Facing such foot-dragging, in late September, the pope organized another secret mission. Although his envoy is not specifically named in the archives, it was almost certainly still Giacomo Delia Chiesa, for the emissary is referred to as having recently returned from a papal diplomatic position in Spain. Delia Chiesa was charged with visiting a dozen archbishops and bishops from Bologna in the North down to Naples and Bari in the South, between late September and early November. At each stop, he began by handing the local prelate a letter expressing the pope's views. It painted a grim picture: "The religious situation in Italy becomes worse every day. Due to a sad series of circumstances, the revolution has obtained its goal, and the sects who are its principal instrument, after having devastated the Church and destroyed the civil rule of the Roman Pontiff, have taken over all public life." The ultimate aim of these ferocious attacks on the Holy See's temporal power was no longer a mystery: it was "the destruction of [the Church's] spiritual power ... the suppression of Christianity."

The prelates were told that the Church could prevail only if they faithfully followed the pope's wishes and ensured that their flocks did so as well. Many Catholics had resigned themselves to the current situation, which could be attributed only "to the lack of understanding that many have of the question of the temporal dominion of the Holy See.
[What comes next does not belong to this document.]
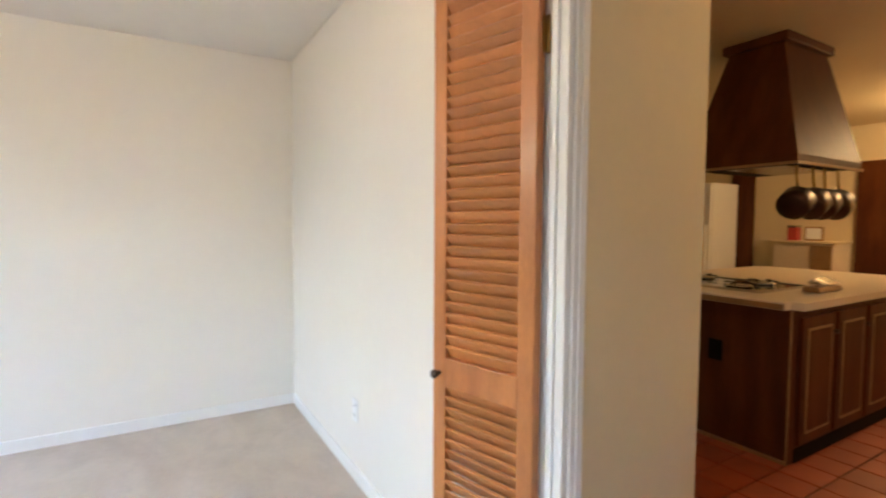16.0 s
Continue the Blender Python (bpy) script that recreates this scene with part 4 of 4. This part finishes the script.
leaf_part("foliage", leaves_mesh("foliage", LEAF_DARK, np.stack([x, y, z], 1), ways, rng.uniform(0.07, 0.13, n), rng.uniform(0.04, 0.08, n), 0.3, rng), top_vine)
bm = bmesh.new()
for k in range(7):
    y0 = 2.45 + 0.42 * k
    tube(bm, [(FX + 0.04, y0 + 0.1 * math.sin(q * 3 + k), q) for q in np.linspace(0, 1.85, 7)], 0.009, 6)
part("stems", bm, BARK, top_vine)
bm = bmesh.new()
for k in range(9):
    y0 = 5.2 + 0.21 * k
    tube(bm, [(FX + 0.06, y0 + 0.08 * math.sin(q * 3 + k), q) for q in np.linspace(0, 1.9, 7)], 0.011, 6)
part("stems", bm, BARK, vine)

# ---- neighbouring houses beyond the fence ----


def shingle_roof(bm, x_eave, x_ridge, z_eave, z_ridge, y0, y1, rows=26):
    """Courses of lapped shingles climbing from the eave."""
    rng = np.random.RandomState(int(abs(y0) * 10) + 2)
    for i in range(rows):
        a, b = i / rows, (i + 1.25) / rows
        xa, xb = x_eave + (x_ridge - x_eave) * a, x_eave + (x_ridge - x_eave) * b
        za, zb = z_eave + (z_ridge - z_eave) * a + 0.012, z_eave + (z_ridge - z_eave) * b
        y = y0 - rng.uniform(0, 0.3)
        while y < y1:
            w = rng.uniform(0.22, 0.42)
            d = rng.uniform(0, 0.012)
            e = min(y + w - 0.008, y1)
            vs = [bm.verts.new(v) for v in ((xa, max(y, y0), za + d), (xa, e, za + d), (xb, e, zb), (xb, max(y, y0), zb))]
            lo = [bm.verts.new((v.co.x, v.co.y, v.co.z - 0.02)) for v in vs]
            if e > max(y, y0):
                bm.faces.new(vs)
                bm.faces.new((vs[0], lo[0], lo[1], vs[1]))
                bm.faces.new((vs[1], lo[1], lo[2], vs[2]))
                bm.faces.new((vs[3], lo[3], lo[0], vs[0]))
            y += w


house = thing("neighbour_house", "low white house with a grey shingle roof beyond the fence", "house", (0, 0, GZ))
part("wall", boxes((-5.75, -5.6, -9, 3.2, 0.0, 2.40)), STUCCO, house)
part("side_wall", boxes((-7.15, -5.75, 3.05, 3.2, 0.0, 2.40)), STUCCO, house)
bm = bmesh.new()
shingle_roof(bm, -5.15, -7.15, 2.22 - GZ, 3.05 - GZ, -9, 3.65, rows=14)
part("roof", bm, SHINGLE, house, "grey shingle roof")
part("gutter", boxes((-5.19, -5.10, -9, 3.65, 2.11 - GZ, 2.19 - GZ), bevel=0.01), GUTTER, house, "pale grey painted gutter")
part("soffit", boxes((-5.6, -5.19, -9, 3.65, 2.11 - GZ, 2.14 - GZ)), STUCCO, house)

gable = thing("gabled_house", "white gabled house with a grey shingle roof beyond the fence", "house", (0, 0, GZ))
bm = bmesh.new()
outline = [(-1.2, 0.0), (8.15, 0.0), (8.15, 3.03 - GZ), (3.3, 4.70 - GZ), (-1.2, 3.15 - GZ)]
f = bm.faces.new([bm.verts.new((-7.2, y, z)) for y, z in outline])
ext = bmesh.ops.extrude_face_region(bm, geom=[f])
bmesh.ops.translate(bm, verts=[v for v in ext["geom"] if isinstance(v, bmesh.types.BMVert)], vec=(-0.15, 0, 0))
part("wall", bm, STUCCO, gable, "white gable wall in the sun")
bm = bmesh.new()
for s0, s1 in (((-7.0, 3.3, 4.70), (-7.0, 8.35, 2.96)),):
    box(bm, -7.40, -7.04, 0, 1, 0, 0.05)
    for v in bm.verts:
        q = v.co.y
        v.co.y = s0[1] + (s1[1] - s0[1]) * q
        v.co.z = s0[2] + (s1[2] - s0[2]) * q + v.co.z - GZ
part("rake_board", bm, STUCCO, gable)
far = thing("far_house", "white house with a broad grey shingle roof in the distance", "house", (0, 0, GZ))
part("wall", boxes((-9.2, -9.0, 2.5, 18, 0.0, 3.25 - GZ)), STUCCO, far)
bm = bmesh.new()
shingle_roof(bm, -8.5, -14.5, 3.32 - GZ, 6.3 - GZ, 3.0, 18.5, rows=30)
part("roof", bm, SHINGLE, far, "grey shingle roof")
part("gutter", boxes((-8.58, -8.46, 3.0, 18.5, 3.20 - GZ, 3.31 - GZ), bevel=0.01), STUCCO, far)
bm = bmesh.new()
lathe(bm, ((0.05, 0.0), (0.05, 0.5), (0.09, 0.5), (0.09, 0.58), (0.0, 0.6)), (-9.7, 8.3, 3.90 - GZ), 12)
part("vent_pipe", bm, TRIM_GREY, far)
wf = part("window", boxes((-9.0, -8.97, 9.5, 10.7, 1.7, 2.75)), DARK, far)
part("frame", boxes((-8.97, -8.94, 9.42, 9.5, 1.62, 2.83), (-8.97, -8.94, 10.7, 10.78, 1.62, 2.83), (-8.97, -8.94, 9.5, 10.7, 2.75, 2.83), (-8.97, -8.94, 9.5, 10.7, 1.62, 1.7)), STUCCO, wf)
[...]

It is almost as if this were a matter that was extraneous to the defense of religion and perhaps even damaging to the prosperity of the Italian nation ... Everyone, each in his own sphere," the bishops were told, "must, under the Holy See's guidance, take action that, while prudent and within the bounds of legality, is energetic, assiduous, and efficient." They were to ensure that the priests under them followed these instructions, they were to activate Catholic lay organizations and parish committees, and they were to have the local Catholic press spread the word.